→ GIVEN MATERIAL
╭──

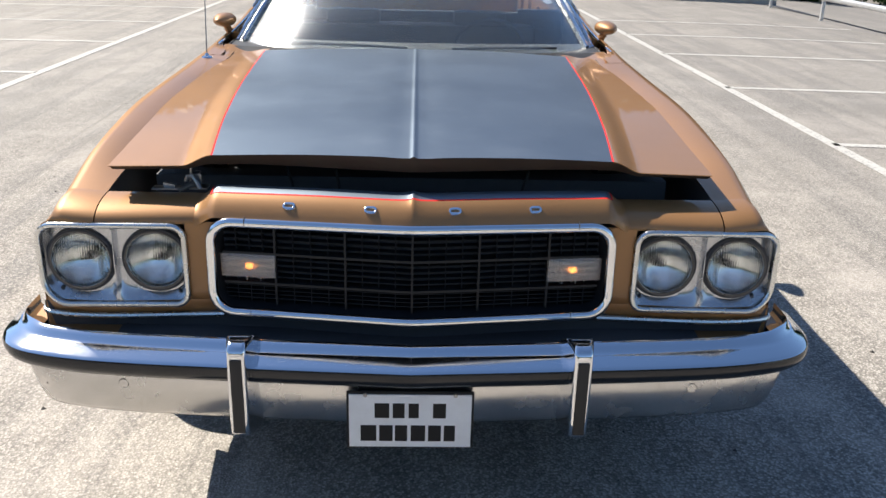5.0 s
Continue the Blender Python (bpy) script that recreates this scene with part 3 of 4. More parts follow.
sweep("bumper_bar", [(0.0, 0.500), (0.0495, 0.5218), (0.0505, 0.5228), (0.0485, 0.5248), (0.041, 0.5285), (0.027, 0.5340), (0.014, 0.5392), (0.008, 0.5414), (0.002, 0.5432), (-0.004, 0.5465), (-0.013, 0.5535), (-0.022, 0.5598), (-0.029, 0.5615), (-0.034, 0.558), (-0.036, 0.53), (-0.02, 0.50)], BP, CHROME, bumper, "polished chrome upper roll of the bumper", shape=roll_end)
for s in (-1, 1):
    bx = s * 0.408
    outline = [(-0.064, 0.372), (-0.066, 0.40), (-0.068, 0.56), (-0.063, 0.583), (-0.045, 0.595), (0.0, 0.592), (0.045, 0.57), (0.05, 0.47), (0.03, 0.34), (-0.02, 0.335), (-0.05, 0.345)]
    bm = bmesh.new()
    rows = []
    for w, yo in ((-1, 0), (1, 0)):
        rows.append([bm.verts.new((bx + w * (0.022 + 0.020 * smooth01((y + 0.06) / 0.1)), y + 0.012, z)) for y, z in outline])
    k = len(outline)
    bm.faces.new(rows[0])
    bm.faces.new(rows[1][::-1])
    for q in range(k):
        bm.faces.new((rows[0][q], rows[1][q], rows[1][(q + 1) % k], rows[0][(q + 1) % k]))
    guard = soften(part("bumper_guard", bm, CHROME, bumper, "chrome upright bumper guard with a black rubber strip"), 0.009, 4)
    box("rubber_strip", (bx - 0.0140, -0.0605, 0.366), (bx + 0.0140, -0.05, 0.562), GUARD_RUBBER, guard, "black rubber strip", 0.004)
    tube("bolt", [(s * 0.71, 0.06, 0.438), (s * 0.71, 0.0488, 0.438)], 0.0115, BRUSHED, bumper, "round bumper bolt", 18)
    lathe("bolt_rim", [(0.0115, 0.001), (0.0128, 0.0015), (0.013, -0.003)], UNDER, bumper, "", 18, pose(s * 0.71, 0.0515, 0.438, 0, 0, -90))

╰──

→ PROBLEM STATEMENT
Output each line exactly; omit every picture.

→ OUTPUT OF THE EXERCISE
5.0 s
Continue the Blender Python (bpy) script that recreates this scene with part 3 of 4. More parts follow.
sweep("bumper_bar", [(0.0, 0.500), (0.0495, 0.5218), (0.0505, 0.5228), (0.0485, 0.5248), (0.041, 0.5285), (0.027, 0.5340), (0.014, 0.5392), (0.008, 0.5414), (0.002, 0.5432), (-0.004, 0.5465), (-0.013, 0.5535), (-0.022, 0.5598), (-0.029, 0.5615), (-0.034, 0.558), (-0.036, 0.53), (-0.02, 0.50)], BP, CHROME, bumper, "polished chrome upper roll of the bumper", shape=roll_end)
for s in (-1, 1):
    bx = s * 0.408
    outline = [(-0.064, 0.372), (-0.066, 0.40), (-0.068, 0.56), (-0.063, 0.583), (-0.045, 0.595), (0.0, 0.592), (0.045, 0.57), (0.05, 0.47), (0.03, 0.34), (-0.02, 0.335), (-0.05, 0.345)]
    bm = bmesh.new()
    rows = []
    for w, yo in ((-1, 0), (1, 0)):
        rows.append([bm.verts.new((bx + w * (0.022 + 0.020 * smooth01((y + 0.06) / 0.1)), y + 0.012, z)) for y, z in outline])
    k = len(outline)
    bm.faces.new(rows[0])
    bm.faces.new(rows[1][::-1])
    for q in range(k):
        bm.faces.new((rows[0][q], rows[1][q], rows[1][(q + 1) % k], rows[0][(q + 1) % k]))
    guard = soften(part("bumper_guard", bm, CHROME, bumper, "chrome upright bumper guard with a black rubber strip"), 0.009, 4)
    box("rubber_strip", (bx - 0.0140, -0.0605, 0.366), (bx + 0.0140, -0.05, 0.562), GUARD_RUBBER, guard, "black rubber strip", 0.004)
    tube("bolt", [(s * 0.71, 0.06, 0.438), (s * 0.71, 0.0488, 0.438)], 0.0115, BRUSHED, bumper, "round bumper bolt", 18)
    lathe("bolt_rim", [(0.0115, 0.001), (0.0128, 0.0015), (0.013, -0.003)], UNDER, bumper, "", 18, pose(s * 0.71, 0.0515, 0.438, 0, 0, -90))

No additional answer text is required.